Preheat the oven to 325 degrees F and line a baking sheet with parchment paper. In a large bowl, place cashews, pecans, pumpkin or sunflower seeds, puffed rice cereal, and sev. Next to this bowl, set two big spoons sprayed with cooking spray.
This is a recipe where you want to have a great mise-en-place before you begin, because cooking goes quickly! Prepare three prep bowls: prep bowl #1 with mustard seed, fennel seed, poppy seed, and cumin seed; prep bowl #2 with ground red pepper and turmeric; and prep bowl #3 with corn syrup, dry mango powder, and salt. In a large saucepan, heat vegetable oil over medium heat until it shimmers (test with a cumin seed -- it should bubble very slightly when dropped in). When oil is ready, add all the seeds from prep bowl #1 and let them begin to sizzle for about 30 seconds, stirring occasionally. Add in the red pepper and turmeric in prep bowl #2 and let the mixture continue to sizzle for another 30 seconds or so, stirring occasionally, until spices are lightly toasted and fragrant. Add mango powder, salt, and corn syrup from prep bowl #3 and let cook until corn syrup is bubbly, about 30 more seconds. Pour this mixture all over the puffed rice cereal mixture in the large bowl and use your sprayed spoons to toss and mix it gently until well-coated.

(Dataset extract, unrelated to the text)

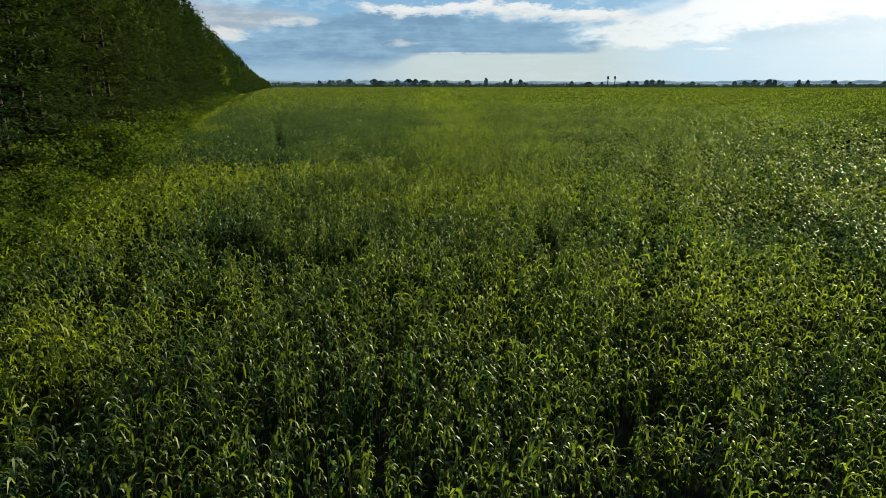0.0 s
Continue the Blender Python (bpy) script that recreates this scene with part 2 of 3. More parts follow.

Spread the mixture on the prepared baking sheet, breaking up any large clumps gently, and bake for 12-15 minutes, tossing every few minutes and sprinkling the 1/2 teaspoon sugar on halfway through, until nuts are toasted. Once removed from the oven, pour the mixture back into the large bowl and toss with golden raisins and chopped curry leaves. Serve hot or room temperature. Store, fully cooled, in an airtight container.